Business + Marketing

Wedding Photographer KT Merry Refocuses Her Camera on Endangered Wildlife

July 14, 2017

By KT Merry

Photo © KT Merry

KT Merry photographs animals at wildlife conservancies, which she then turns into fine-art prints to benefit those protecting them from danger.

It was a normal Tuesday morning in April, 2015, and I was starting my day just like I always do: catching up on email and glancing at the day’s headlines. On the front page of CNN’s website was a photo of the world’s only surviving male northern white rhino and the rangers who stand guard 24 hours a day to protect him from poachers. The image was heartbreaking—a symbol of mankind’s power to both destroy and save.

In that moment, everything changed for me. I would say I was an animal lover privately and a wedding photographer professionally, but amidst mood boards and engagement shoot edits, it suddenly became painfully clear to me that my generation may be the one that sees so many majestic species simply vanish from the wild. These creatures might someday only exist in books and stories. I realized that I must render these animals my loyalty, my soul and my talents in the only way I know how.

All Photos © KT Merry

Render Loyalty emerged fully formed in my mind, a fine-art photography company dedicated to supporting wildlife conservancies and the animals they protect. When I shared this idea with my husband, Chad, he was ready to jump in with me, and we have embarked on a challenging, wild journey to make conservation our life’s work.

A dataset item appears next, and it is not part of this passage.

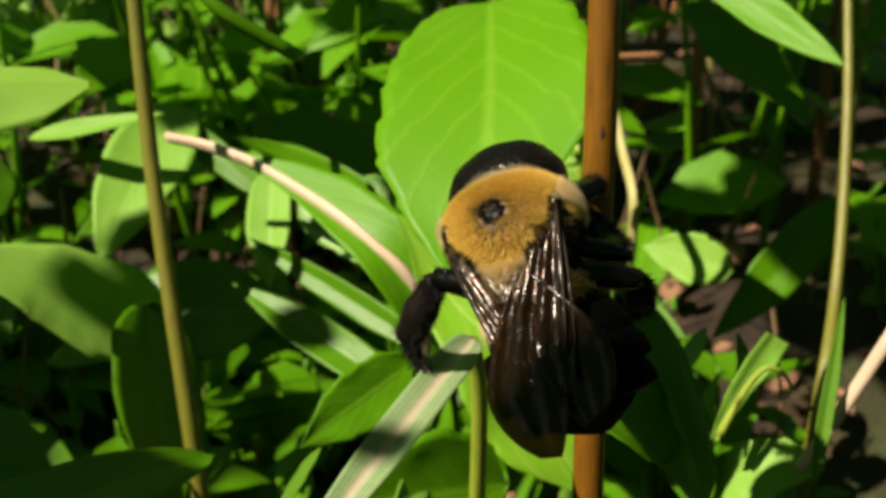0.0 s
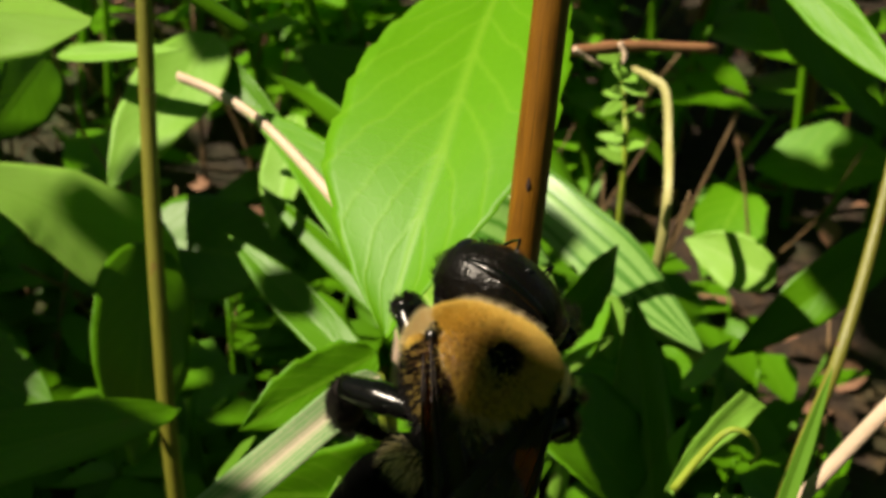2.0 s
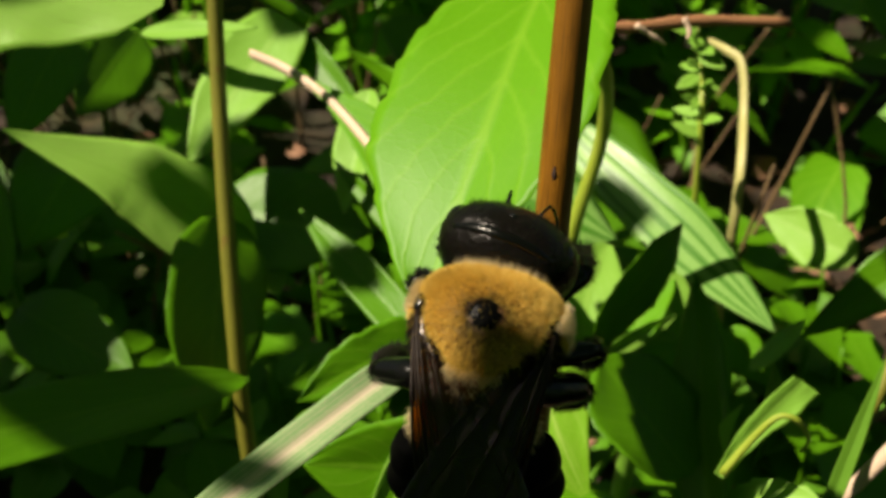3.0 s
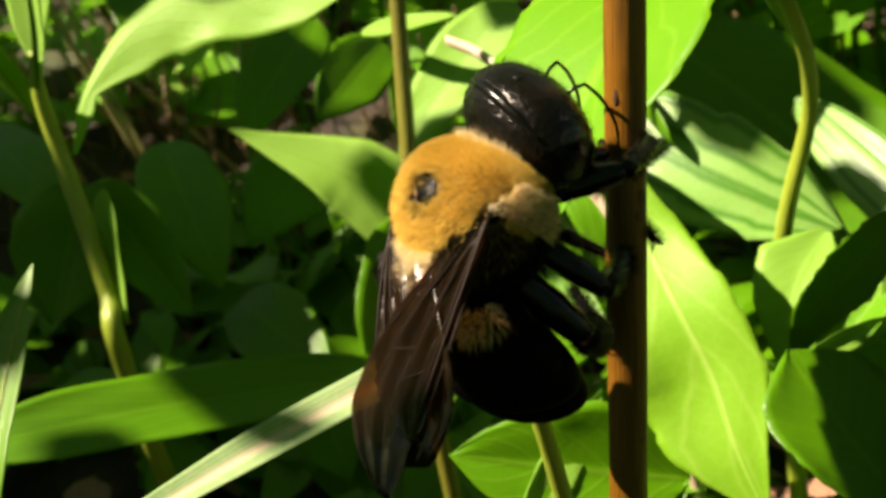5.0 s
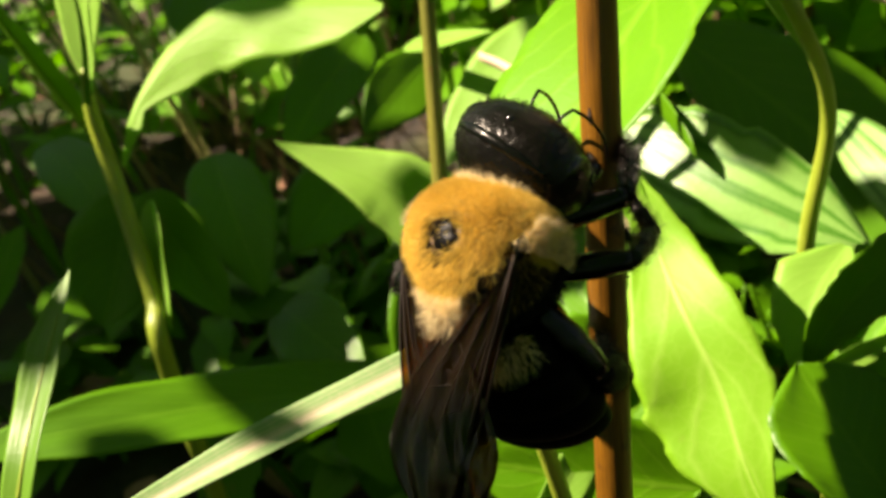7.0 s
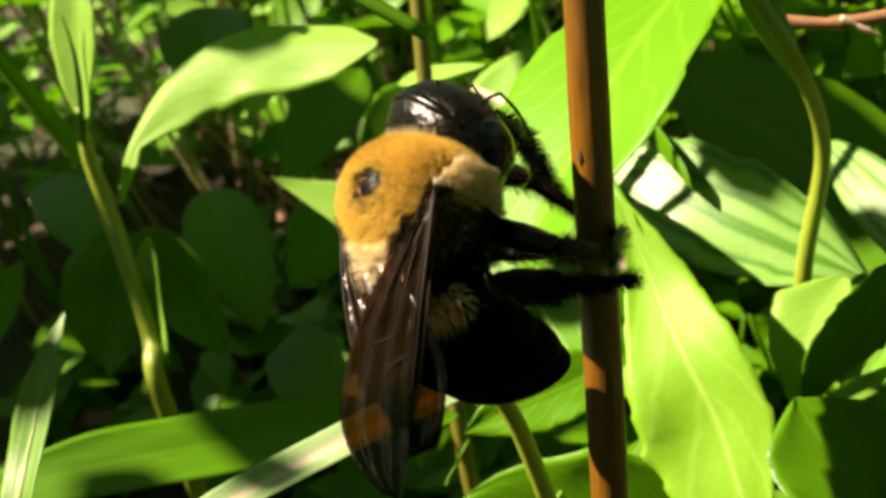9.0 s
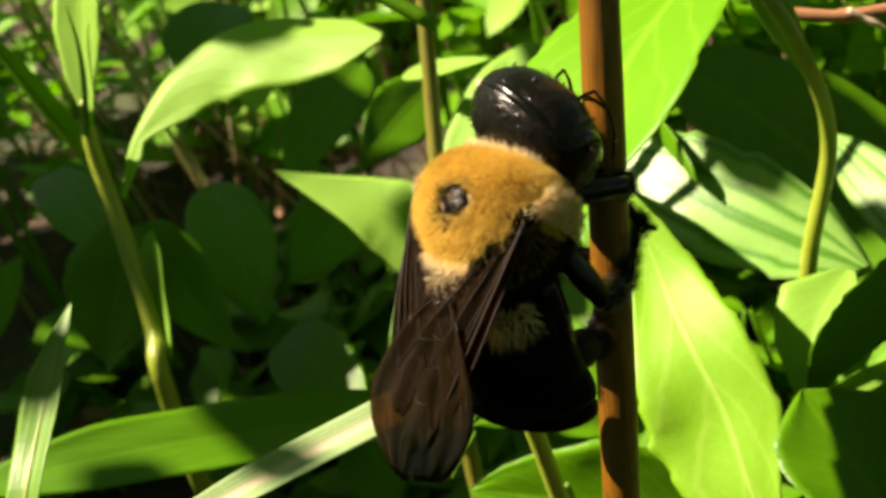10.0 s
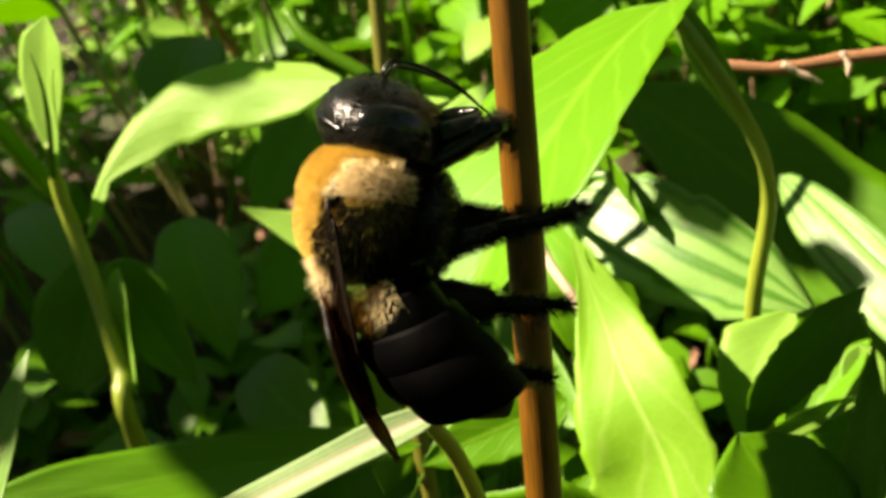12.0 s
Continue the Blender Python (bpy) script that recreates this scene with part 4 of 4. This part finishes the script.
def wing_mesh(length, wide, skew, lift):
    bm = bmesh.new()
    rows, ny, nx = [], 34, 18
    for j in range(ny + 1):
        v = j / ny
        w = wide * (0.16 + 0.84 * math.sin(min(1.0, v * 1.25) * math.pi / 2)) * (1.0 if v < 0.72 else max(0.05, math.cos((v - 0.72) / 0.28 * 1.45) ** 0.6))
        row = []
        for i in range(nx + 1):
            u = i / nx
            x = skew * v * v + (u - 0.12) * w
            z = lift * v * (1 - v) * 4 + 0.11 * math.sin(u * 19 + v * 3) * min(1, v * 3) - 0.5 * u * u * v + 0.12 * noise.noise(Vector((u * 5, v * 9, length)))
            row.append(bm.verts.new(Vector((x, -length * v, z)) * MM))
        rows.append(row)
    for a, b in zip(rows, rows[1:]):
        for i in range(nx):
            bm.faces.new((a[i], a[i + 1], b[i + 1], b[i]))
    extra = bmesh.ops.extrude_face_region(bm, geom=bm.faces[:])
    for g in extra["geom"]:
        if isinstance(g, bmesh.types.BMVert):
            g.co.z -= 0.00004
    bmesh.ops.recalc_face_normals(bm, faces=bm.faces)
    return bm


def wing_vein(length, wide, skew, lift, u0, u1, v0, v1, r):
    pts = []
    for k in range(7):
        s = k / 6
        u, v = u0 + (u1 - u0) * s, v0 + (v1 - v0) * s
        w = wide * (0.16 + 0.84 * math.sin(min(1.0, v * 1.25) * math.pi / 2)) * (1.0 if v < 0.72 else max(0.05, math.cos((v - 0.72) / 0.28 * 1.45) ** 0.6))
        pts.append(Vector((skew * v * v + (u - 0.12) * w, -length * v, lift * v * (1 - v) * 4 + 0.11 * math.sin(u * 19 + v * 3) * min(1, v * 3) - 0.5 * u * u * v + 0.03)) * MM)
    return tube(pts, [r * MM, r * 0.6 * MM], sides=6, steps=3)


wings = []
VEINS = [(0.0, 0.02, 0, 0.78, 0.10), (0.08, 0.12, 0, 0.74, 0.06), (0.3, 0.42, 0.02, 0.7, 0.04), (0.55, 0.8, 0.04, 0.66, 0.035), (0.8, 0.97, 0.05, 0.5, 0.03),
         (0.1, 0.42, 0.52, 0.60, 0.03), (0.42, 0.72, 0.48, 0.52, 0.03), (0.1, 0.4, 0.70, 0.72, 0.03)]
for s in (-1, 1):
    for kind, length, wide, skew, lift in (("forewing", 14.6, 4.9, 0.7, 0.5), ("hindwing", 10.4, 3.6, 0.5, 0.15)):
        wing = part(kind, wing_mesh(length, wide, skew, lift), WING, bee, "smoky brown translucent wing")
        for u0, u1, v0, v1, r in VEINS if kind == "forewing" else VEINS[:4]:
            part("wing_vein", wing_vein(length, wide, skew, lift, u0, u1, v0, v1, r), VEIN, wing)
        for o in (wing, *wing.children):
            if s > 0:
                o.data.transform(Matrix.Scale(-1, 4, (1, 0, 0)))
                o.data.flip_normals()
        wings.append((wing, s, kind))
    part("wing_hinge", ball((3.64 * s, 0.45, 1.95), (0.4, 0.62, 0.3), turn=(0, 50 * s, 0)), SHELL, bee, "glossy black wing hinge")

# legs


def leg_piece(points, radii, bristle, count):
    bm = tube([mm(*p) for p in points], [r * MM for r in radii], sides=10, steps=5, knobs=0.08)
    line = spline([Vector(p) for p in points], 8)
    for _ in range(count):
        k = rng.uniform(0, len(line) - 1.01)
        i = int(k)
        at = line[i].lerp(line[i + 1], k - i)
        along = (line[i + 1] - line[i]).normalized()
        out = Vector((rng.gauss(0, 1), rng.gauss(0, 1), rng.gauss(0, 1)))
        out = (out - along * out.dot(along)).normalized()
        f = k / (len(line) - 1)
        r = radii[0] + (radii[-1] - radii[0]) * f
        way = (out + along * 0.6).normalized()
        strand(bm, (at + out * r * 0.8) * MM, way, way.orthogonal().normalized(), bristle * rng.uniform(0.6, 1.2) * MM, 0.02 * MM, along * 0.4)
    return bm


LEGS = {"fore": ((1.5, 2.4, -2.5), (4.9, 4.3, -4.4), (4.1, 5.2, -8.6), (1.8, 4.8, -12.0)),
        "mid": ((2.1, 0.0, -2.9), (6.0, 0.4, -4.8), (5.2, -0.6, -9.2), (2.1, -0.1, -12.4)),
        "hind": ((2.2, -2.0, -2.7), (6.2, -4.2, -4.4), (5.7, -6.2, -9.0), (2.6, -5.6, -12.4))}
legs = {}
for s in (-1, 1):
    for kind, (coxa, knee, ankle, claw) in LEGS.items():
        rel = [Vector((s * (p[0] - coxa[0]), p[1] - coxa[1], p[2] - coxa[2])) for p in (coxa, knee, ankle, claw)]
        stout = 1.25 if kind == "hind" else 1.0
        leg = part("leg", leg_piece([rel[0], rel[0].lerp(rel[1], 0.5), rel[1]], [0.6 * stout, 0.76 * stout, 0.55 * stout], 0.42, 520), SHELL, bee, "bristly black leg")
        part("tibia", leg_piece([rel[1], rel[1].lerp(rel[2], 0.5), rel[2]], [0.5 * stout, 0.95 * stout, 0.75 * stout] if kind == "hind" else [0.45, 0.66, 0.5], 0.8, 1800 if kind != "fore" else 600), FUR_BLACK if kind == "hind" else SHELL_DULL, leg)
        step = [rel[2], rel[2].lerp(rel[3], 0.35), rel[2].lerp(rel[3], 0.7), rel[3]]
        part("tarsus", leg_piece(step, [0.46 * stout, 0.42 * stout, 0.3, 0.18], 0.75, 1000), SHELL_DULL, leg)
        for c in (-1, 1):
            tip = rel[3] + Vector((0.25 * c, 0.2, -0.35))
            part("claw", tube([mm(*rel[3]), mm(*(rel[3].lerp(tip, 0.6) + Vector((0.1 * c, 0, 0)))), mm(*tip)], [0.09 * MM, 0.08 * MM, 0.02 * MM], sides=6, steps=3), SHELL, leg)
        leg.location = mm(s * coxa[0], coxa[1], coxa[2])
        legs[(kind, s)] = leg

# ---- movement ----


def motions():
    walk(bee, [
        (0.0, pose(0.00433, 0.06014, 0.08624, 35.88, -24.64, -11.87)),
        (0.5, pose(0.00519, 0.06153, 0.08566, 36.33, -8.98, -17.38)),
        (1.0, pose(0.00623, 0.05851, 0.08714, 39.51, -7.52, -11.52)),
        (1.5, pose(0.00765, 0.05715, 0.08582, 32.24, 9.38, -6.75)),
        (2.0, pose(0.01036, 0.05633, 0.08515, 25.59, 23.72, 3.70)),
        (2.5, pose(0.01025, 0.05595, 0.08490, 30.39, 21.89, 5.49)),
        (3.0, pose(0.00999, 0.05741, 0.08646, 29.02, 4.12, 2.37)),
        (3.5, pose(0.01059, 0.05852, 0.08548, 47.30, -6.76, -6.17)),
        (5.5, pose(0.00614, 0.06181, 0.08665, 38.64, -2.83, -21.14)),
        (6.0, pose(0.00775, 0.06069, 0.08473, 39.14, -1.79, -3.75)),
        (6.5, pose(0.00901, 0.06097, 0.08556, 41.88, -5.74, -8.41)),
        (7.0, pose(0.00999, 0.06038, 0.08612, 43.11, -0.85, -4.52)),
        (9.0, pose(0.00652, 0.06169, 0.09024, 39.35, -9.73, -4.42)),
        (9.5, pose(0.00673, 0.06165, 0.08953, 37.96, -4.81, -8.65)),
        (10.0, pose(0.00925, 0.06264, 0.08840, 42.09, 1.85, -6.45)),
        (10.5, pose(0.00909, 0.06211, 0.08850, 39.33, -1.34, -4.57)),
        (11.0, pose(0.01132, 0.06352, 0.08930, 44.67, -2.81, 7.13)),
        (11.5, pose(0.00897, 0.06305, 0.09228, 46.52, -8.12, -15.20)),
        (12.0, pose(0.00825, 0.06250, 0.09360, 62.59, -26.11, -36.41)),
    ])
    # head, abdomen and wings on the bee: seconds, then degrees
    walk(head, [(t, pose(*(HEAD_AT + mm(*HEAD_SHIFTS.get(t, (0, 0, 0)))), *turn)) for t, *turn in HEAD_TURNS])
    walk(abdomen, [(t, pose(*ABDOMEN_AT, *turn)) for t, *turn in ABDOMEN_TURNS])
    for wing, s, kind in wings:
        at = mm(3.6 * s, 0.0 if kind == "forewing" else -0.8, 2.25 if kind == "forewing" else 1.85)
        walk(wing, [(t, pose(*at, pitch - (4 if kind == "hindwing" else 0), roll * s, (spread + (4 if kind == "hindwing" else 0)) * s + swing)) for t, pitch, roll, spread, swing in WING_TURNS])
    for (kind, s), leg in legs.items():
        walk(leg, [(t, pose(*leg.location, *turn)) for t, *turn in LEG_TURNS.get((kind, s), [(0.0, 0, 0, 0), (12.0, 0, 0, 0)])])


# millimetres by which the head is stretched or tucked in
HEAD_SHIFTS = {0.0: (-1, -0.5, -1.5), 0.5: (-0.5, -0.25, -0.75), 9.0: (-0.1, -1.1, -0.2), 9.5: (0, -0.7, -0.1), 11.5: (-1, -0.8, 0.9), 12.0: (-0.2, -1.0, 0.5)}
# degrees of each part on the bee
HEAD_TURNS = [(0.0, -94, 0, 0), (0.5, -60, 0, -8), (1.0, -25, 0, -14), (1.5, -5, 0, -18), (2.0, 4, 0, -16), (2.5, 1, 0, -14), (3.0, -2, 0, -11), (3.5, -20, 0, -8), (5.5, -14, 8, -18), (6.0, -12, 7, -17), (6.5, -12, 7, -18), (7.0, -11, 7, -18), (9.0, -27, 0, -16), (9.5, -20, 0, -18), (10.0, -24, 4, -21), (10.5, -8, 8, -24), (11.0, -9, 5, -21), (11.5, -8, 3, -18), (12.0, -15, 0, -15)]
ABDOMEN_TURNS = [(0.0, 20, 0, 13), (0.5, 36, 0, 14), (1.0, 36, 0, 8), (1.5, 44, 0, 18), (2.0, 48, 0, 14), (2.5, 42, 0, 6), (3.0, 46, 0, 9), (3.5, 30, 0, -6), (5.5, 54, 0, 0), (6.0, 54, 0, 0), (6.5, 51, 0, 0), (7.0, 49, 0, 0), (9.0, 56, 0, 0), (9.5, 54, 0, 0), (10.0, 40, 0, 0), (10.5, 46, 0, 0), (11.0, 38, 0, 0), (11.5, 38, 0, 0), (12.0, 30, 0, 0)]
WING_TURNS = [(0.0, 12, 9, -14, 8), (0.5, 9, 9, -12, 6), (1.0, 8, 9, -12, 2), (1.5, 8, 9, -12, 8), (2.0, 8, 9, -12, 12), (2.5, 6, 9, -15, 8), (3.0, 8, 9, -12, 6), (3.5, 8, 9, -12, 2), (5.5, 11, 9, -11, 16), (6.0, 13, 9, -11, 8), (6.5, 13, 9, -11, 8), (7.0, 13, 9, -11, 7), (9.0, 11, 9, -11, 15), (9.5, 10, 9, -11, 16), (10.0, 9, 9, -12, 2), (10.5, 12, 9, -11, 9), (11.0, 12, 9, -11, 6), (11.5, 13, 12, -11, 12), (12.0, 24, 26, -9, 0)]
LEG_TURNS = {
    ("hind", -1): [(0.0, -37, 4, -59), (0.5, -29, -5, -44), (1.0, -20, 5, -41), (1.5, 5, 2, -41), (2.0, 32, -10, -28), (2.5, 54, -26, -7), (3.0, 49, 3, -6), (3.5, 24, 33, 3), (5.5, 38, 46, 25), (6.0, 21, 35, -7), (6.5, 33, 45, -4), (7.0, 33, 38, -5), (9.0, 5, -22, -23), (11.5, 5, -22, -23), (12.0, -16, -4, 10)],
    ("mid", -1): [(0.0, 8, 17, -27), (1.0, 19, 16, -16), (1.5, 29, 13, -29), (2.0, 43, 11, -33), (2.5, 40, 4, -31), (3.0, 28, 20, -32), (3.5, -2, 30, -23), (5.5, 14, -12, -18), (11.5, 7, -20, 3), (12.0, 9, -3, 4)],
    ("fore", -1): [(0.0, 0, -31, -13), (1.5, 10, 16, -33), (2.0, 27, 15, -28), (2.5, 21, 7, -32), (3.0, 6, 18, -27), (3.5, -2, -13, -27), (5.5, -4, -20, -16), (11.5, -4, -20, -16), (11.8, -35, -2, -15), (12.0, -95, -9, -30)],
    ("mid", 1): [(0.0, 33, 28, -33), (0.5, 56, 21, -7), (1.0, 50, 12, -1), (1.5, 68, -21, 8), (2.0, 33, -37, 11), (2.5, 30, -38, 16), (3.0, 24, -4, 9), (3.5, -2, 31, -6), (5.5, 29, 29, -30), (6.0, 42, 22, -29), (6.5, 20, 36, -44), (7.0, 43, 11, 2), (9.0, 21, -3, -23), (9.25, 16, 21, -75), (9.5, -9, 30, -137), (9.75, 0, 30, -97), (10.0, 7, 24, -58), (10.5, 17, 26, -41), (11.0, 34, 18, 2), (11.5, 41, 22, 31), (11.67, 7, 37, -36), (11.83, -21, 15, -100), (12.0, -17, -17, -150)],
    ("fore", 1): [(0.0, 14, 16, -4), (2.5, 33, -32, 4), (3.0, 27, -13, 11), (3.5, 21, 20, -2), (5.5, 26, 15, 9), (6.0, 30, 15, -10), (6.5, 24, 26, -3), (7.0, 29, 28, -1), (8.0, 25, 5, 36), (9.0, 7, -10, 76), (9.5, 0, 0, 87), (9.75, 6, 17, 46), (10.0, -1, 33, 2), (10.5, 35, 19, 0), (11.0, 33, 34, -12), (11.5, 32, 24, 13), (12.0, 18, 60, 21)],
    ("hind", 1): [(0.0, 33, 11, 11), (1.0, 33, 11, 11), (1.5, 34, -13, 33), (2.0, 28, -33, 47), (2.5, 25, -33, 38), (3.0, 42, 4, 34), (3.5, 24, 38, 10), (5.5, 31, 23, -5), (6.0, 35, 21, -17), (6.5, 17, 20, -19), (7.0, 19, 18, -14), (8.0, 22, 20, -77), (9.0, 21, 23, -141), (9.5, 22, 31, -126), (9.75, 22, 24, -88), (10.0, 17, 18, -52), (10.5, 25, 32, -63), (11.0, 24, 30, -10), (11.25, 14, 22, -63), (11.5, 14, 9, -111), (12.0, 9, -22, -129)],
}
motions()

Last year, we traveled to Kenya to partner with two amazing wildlife non-profits, the David Sheldrick Wildlife Trust and Lewa Wildlife Conservancy, and experienced their priceless efforts to ensure the survival of the planet’s most vulnerable species. From up-close encounters with baby elephants to silent observation of adolescent lions, Chad and I had the opportunity to observe creatures we’d only seen in pictures.

I documented our journey on film with my Contax 645 medium-format camera, and 80mm f/2.0 and 350mm f/4 lenses, to capture a range of subjects. While digital has its benefits, I prefer film for its depth and resonance. The medium-format Ilford 400 black-and-white film that I used was the perfect choice, resulting in soul-stirring photographs that capture the power of the animals. Richard Photo Lab helps us create one-of-a-kind prints using Hahnemühle’s fine-art cotton Photo Rag paper, which will last for decades.

Each of the photos sold on the Render Loyalty site contributes directly to the protection of threatened species; 20 percent of the retail price of each piece and 60 percent of the first edition of our largest, 40 x 52-inch pieces go to the conservancy where the image was captured. So far this year, we have generated over $20,000 in contributions, with a goal to raise over $100,000 annually.

While some of us may never have the chance to go to Africa or other distant places and see these threatened species ourselves, photography gives us a chance to intimately experience them. I hope to instill that emotional connection within the viewer. In today’s political climate, when the environment seems to be, tragically, the last priority, it’s up to us to put our talents and passions to work on behalf of the planet and its creatures.

KT Merry is a fine-art destination wedding photographer who was named a PDN 20 Rising Star in 2011. She also shoots fashion editorials and fine-art series and has been featured in publications such as Martha Stewart Weddings and Harper’s BAZAAR.